To top it all off, someone else is attaching his mouth to the newly-installed DD's ass, and sucking very hard. That's okay, I love seeing a freak-show, but when the freak-show brazenly STEALS MY WORK and PASSES IT OFF AS HIS OWN, oh man.
He's talking to the DD, and passing him some policies that I wrote, and not telling the DD that I did it. So obviously, the DD would think that he was the one who did it, right? Rules and regulations concerning the use of the building come under my jurisdiction, but no, this bastard just comes in, takes my work, and takes over, like he's done all this crawling through blood and shit all the time.
I thought about this a little, and I think it's a little funny that I still want to own this stuff that I don't like doing. But my colleague pointed out to me that although it wasn't anything I wanted to do, I still did it, and it's my work regardless - or more so, since I didn't like doing it in the first place.
So when this guy comes and takes credit for running the entire building, like he has any clue, oh man. That just takes the cake.
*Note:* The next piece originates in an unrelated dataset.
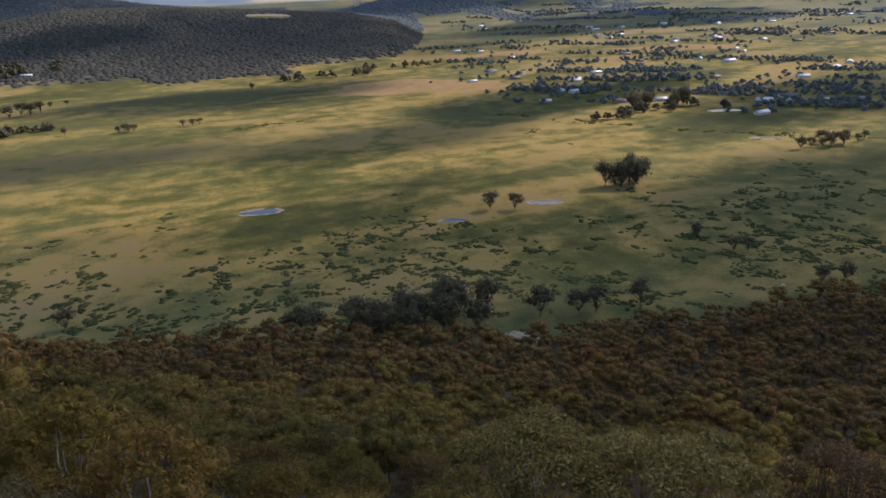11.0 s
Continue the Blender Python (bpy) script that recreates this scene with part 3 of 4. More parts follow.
def head(rng, lobe, around, rings, fill=0.72):
    """The closed inner mass of a crown lobe, a little uneven."""
    x, y, z, rx, ry, rz = lobe
    v, f = [], []
    for k in range(rings):
        w = -0.35 + (math.pi / 2 + 0.35) * k / rings
        for i in range(around):
            a = 2 * math.pi * (i + 0.5 * (k % 2)) / around
            q = fill * (1 + 0.2 * rng.normal())
            v.append((x + rx * q * math.cos(w) * math.cos(a), y + ry * q * math.cos(w) * math.sin(a), z + rz * q * math.sin(w)))
    v.append((x, y, z + rz * fill))
    for k in range(rings - 1):
        for i in range(around):
            p, q = k * around + i, k * around + (i + 1) % around
            f += [(p, q, p + around), (q, q + around, p + around)]
    f += [((rings - 1) * around + i, (rings - 1) * around + (i + 1) % around, rings * around) for i in range(around)]
    return np.array(v), np.array(f)


def stack(parts):
    v, f, o = [], [], 0
    for pv, pf in parts:
        v.append(pv)
        f.append(np.asarray(pf) + o)
        o += len(pv)
    return np.concatenate(v), np.concatenate(f)


def cap_lobes(rng, height, spread, count, base):
    """Many small flat caps that make up a broken, rounded gum crown."""
    out = []
    lop = rng.normal(size=2) * 0.15
    for i in range(count):
        a, q = 2.4 * i + 0.7 * rng.random(), math.sqrt((i + 0.3) / count)
        s = spread * 1.2 / math.sqrt(count) * (0.7 + 0.6 * rng.random())
        z = height * (1 - (1 - base) * (0.75 * q ** 2.2 + 0.22 * rng.random()))
        out.append((spread * (q * math.cos(a) * 0.85 + lop[0]), spread * (q * math.sin(a) * 0.85 + lop[1]), z - s * 0.45, s, s, s * (0.6 + 0.25 * rng.random())))
    return out


def tree_kind(seed, height, spread, sprays, length, base=0.45, trunk=True, face=0.5, around=6, rings=2, heads=7, fill=0.9, core=0.0, closed=True):
    rng = np.random.default_rng(seed)
    lo = cap_lobes(rng, height, spread, heads, base)
    if core:
        lo.append((0, 0, height * 0.45, spread * core, spread * core, height * 0.42))
    parts = [head(rng, l, around, rings, fill) for l in (lo if closed else lo[heads:])]
    parts.append(foliage(rng, lo, sprays, length, length * 0.7, 0.1, 0.75, True, face, 0.35))
    if trunk:
        tv, tf = join([tube([(0, 0, -1), (0.1, 0, height * 0.75)], [0.25, 0.12], 3)])
        parts.append((tv, split_quads(tf)))
    return stack(parts)


def far_crown(seed, tall=1.0, rings=((6.4, -0.4), (4.7, 1.7), (2.5, 2.9))):
    """A low lumpy head of leaves, for woods kilometres off."""
    rng = np.random.default_rng(seed)
    n, v = 6, []
    for k, (rad, z) in enumerate(rings):
        for i in range(n):
            a = 2 * math.pi * (i + 0.5 * k) / n
            q = rad * (1 + 0.14 * rng.normal())
            v.append((q * math.cos(a), q * math.sin(a), tall * (z + rng.normal() * 0.3)))
    v.append((rng.normal() * 0.6, rng.normal() * 0.6, 3.5 * tall))
    f, top = [], len(rings) - 1
    for k in range(top):
        for i in range(n):
            a, b = k * n + i, k * n + (i + 1) % n
            f += [(a, b, a + n), (b, b + n, a + n)]
    f += [(top * n + i, top * n + (i + 1) % n, (top + 1) * n) for i in range(n)]
    return np.array(v), np.array(f)


def under_treeline(x, y, tall):
    """Where plants of that height keep below the crest's wind-cut skyline."""
    r, az = np.hypot(x, y), np.degrees(np.arctan2(x, y))
    near = np.interp(az, (-60, -54, -50, -47.7, -46.4, -44.3, -40, -33, -25, -18, -11), (1.7, 1.6, 0.9, -0.6, -4.5, -7.0, -8.2, -9.6, -11.5, -13, -15.5))
    far = np.interp(az, (-60, -54, -50, -47.7, -45.5, -44, -42.5, -39.6, -35.9, -32, -26, -18), (1.7, 1.6, 0.8, -0.3, -0.9, -2.2, -4.1, -5.1, -5.8, -7.2, -8.3, -10))
    limit = near + (far - near) * np.clip((r - 48) / 40, 0, 1)
    return (land(x, y) + tall < EYE + r * tan_d(limit)) * 1.0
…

Why are these two posts together? Because I'm leaving soon, I shouldn't bother, right? But it really stings my pride when the DD comes to the building which you're supposed to be running, and speaks to EVERYONE ELSE but you, because he doesn't know that you're the one in charge of every f***ing little thing there, and he doesn't know any better. And when he speaks to you, he talks down, like I don't know what's going on in the building. BITE ME.
Oh, and another push factor to get out: my language is seriously deteriorating in this job. I have not cursed so much, EVER. I have used f*** in so many new permutations, I think I've discovered some new uses of the word. Need to get out. Soon. (Pull factor though - my bank statement just came in, and I have a -$9 deficit this month, thanks to my GRE and TOEFL $500+ expenditure. Yikes.)